Graded pass / needs revision, against:

Contract completeness — all nine sections populated with testable content. (weight: 30%)
Datasheet clarity — each of the seven Gebru-style sections populated with informative, concise content. (weight: 20%)
Scope-decision defensibility — the one-contract versus three-contract decision is justified. (weight: 10%)
Semantic precision — the semantics section distinguishes meanings a naive reader would conflate. (weight: 20%)
Access-scope enforceability — the access scope references technical and procedural enforcement, not policy language alone. (weight: 20%)

A pass requires 80% of the rubric. Below 80%, the lab returns with revision notes.

Tooling neutrality

The deliverables are written artifacts. The learner may use any writing tool (Word, Google Docs, Markdown, Confluence templates). The firm’s existing contract template or catalog schema can be substituted for the template used here, provided the nine sections and seven datasheet sections are present.
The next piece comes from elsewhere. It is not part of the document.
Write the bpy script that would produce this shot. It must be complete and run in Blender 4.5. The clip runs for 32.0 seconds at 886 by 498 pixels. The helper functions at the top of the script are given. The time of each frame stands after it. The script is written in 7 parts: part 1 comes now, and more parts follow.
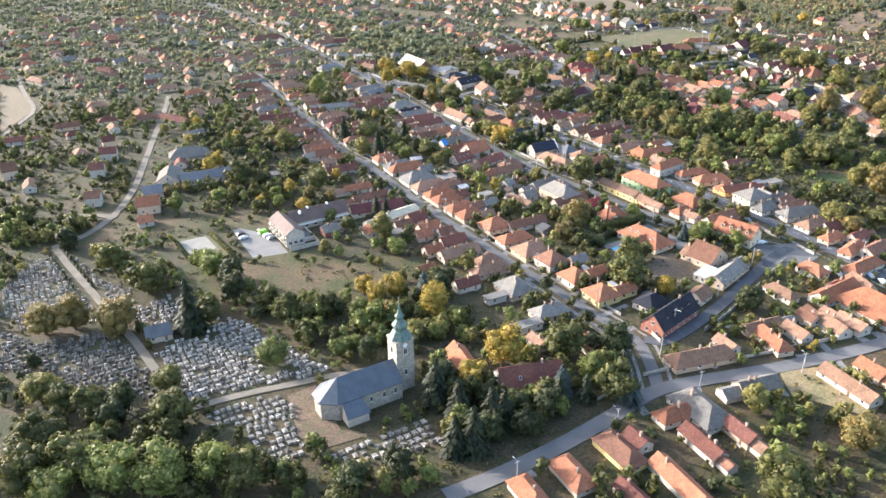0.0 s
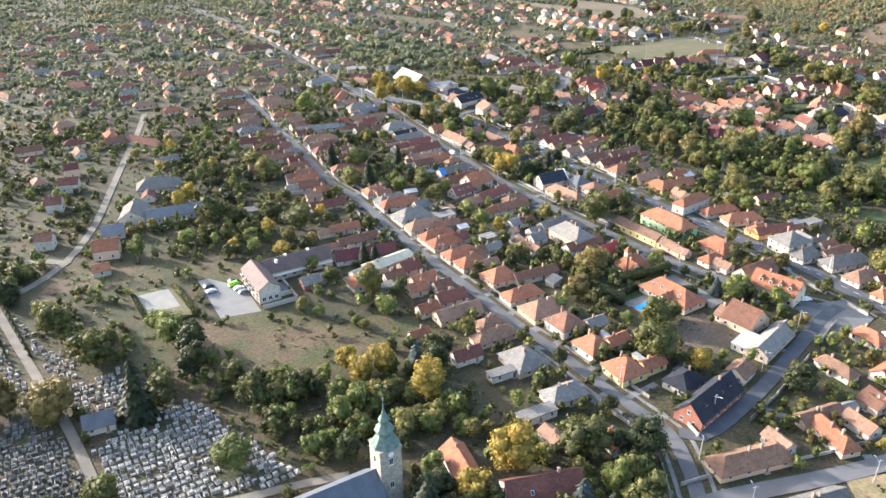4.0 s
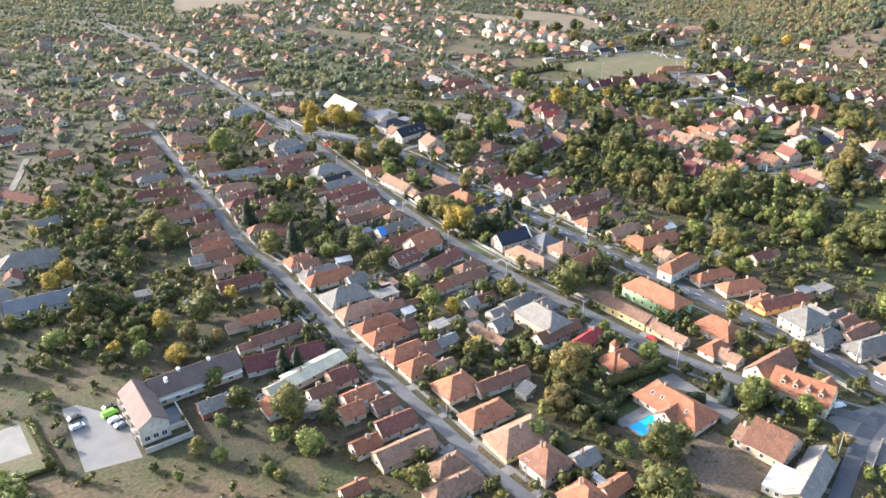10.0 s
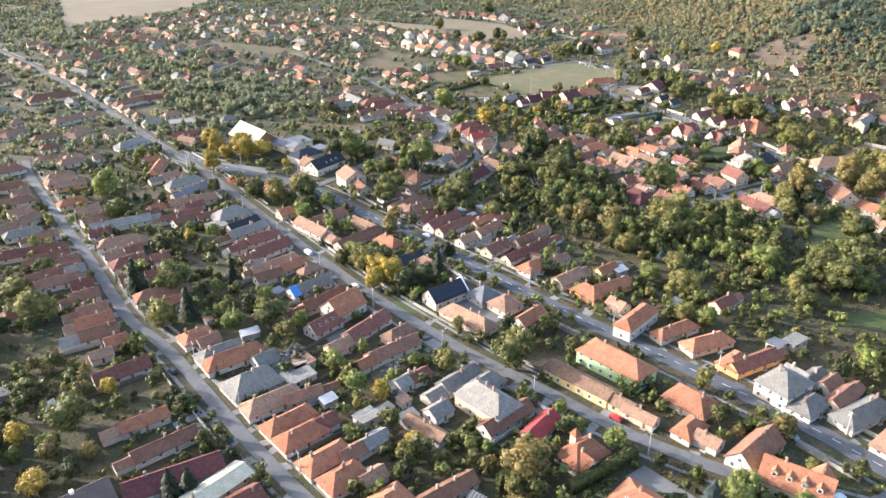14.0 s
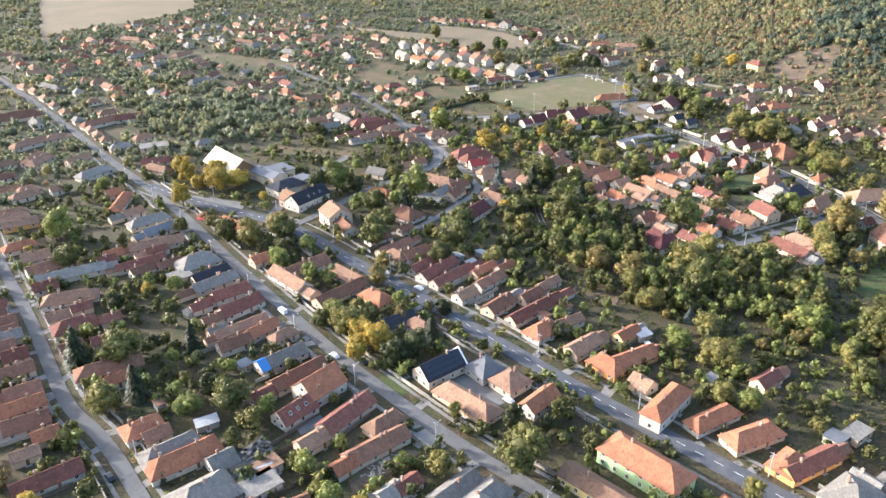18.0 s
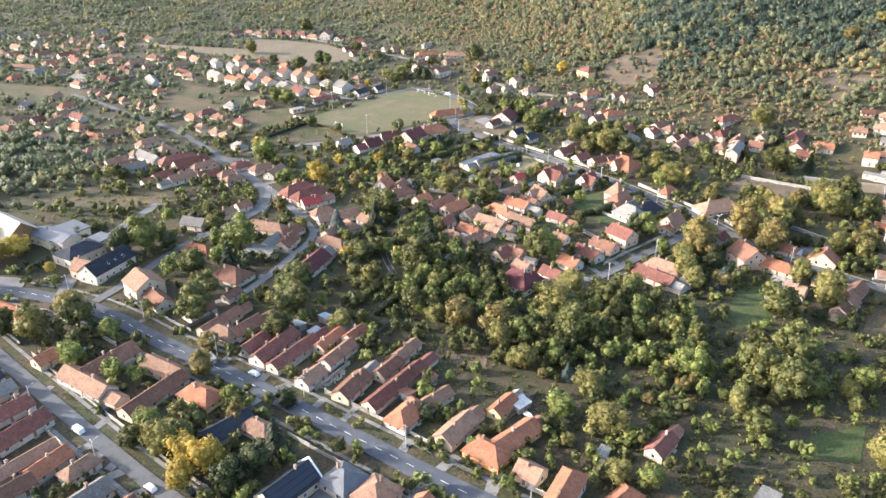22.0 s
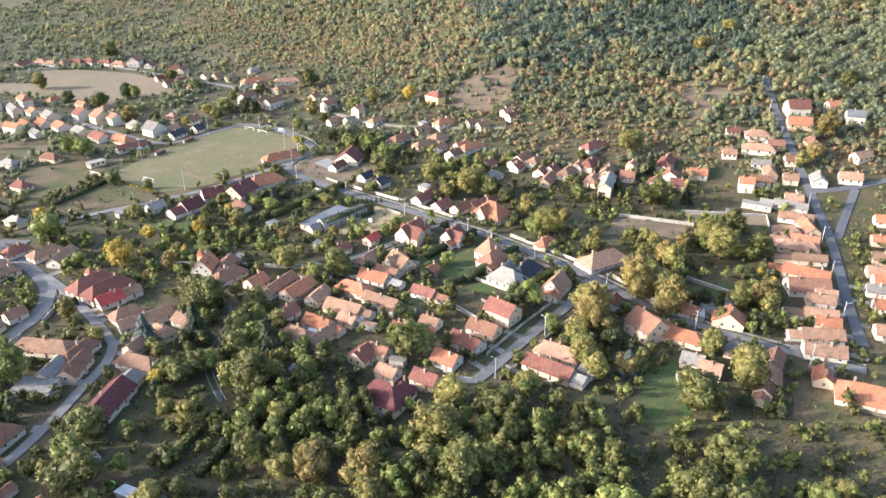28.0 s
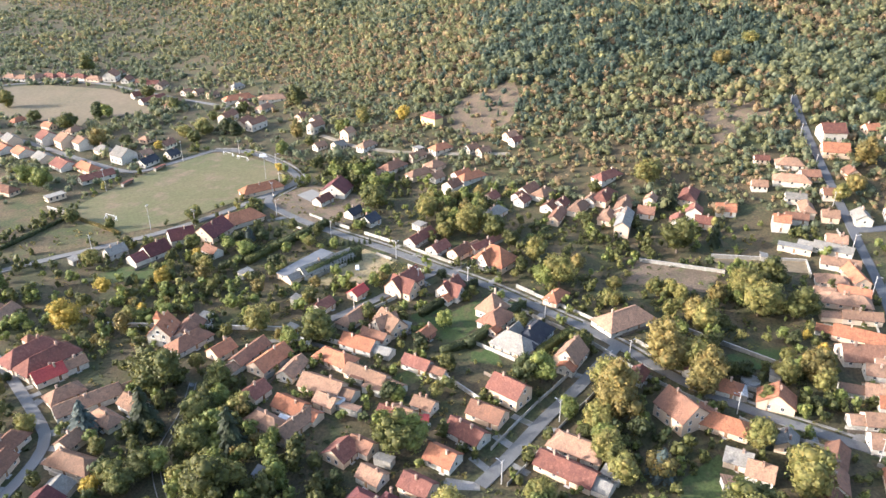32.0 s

Connection to subsequent material

The contract and datasheet produced here are two of the inputs that the Article 11 readiness scorecard would consume for this use case. The case study that follows this lab (on the Amsterdam SyRI and Rotterdam welfare cases) will invite the learner to imagine what the contract and datasheet would have looked like for those programs, and why the programs should not have proceeded had the documents been honest.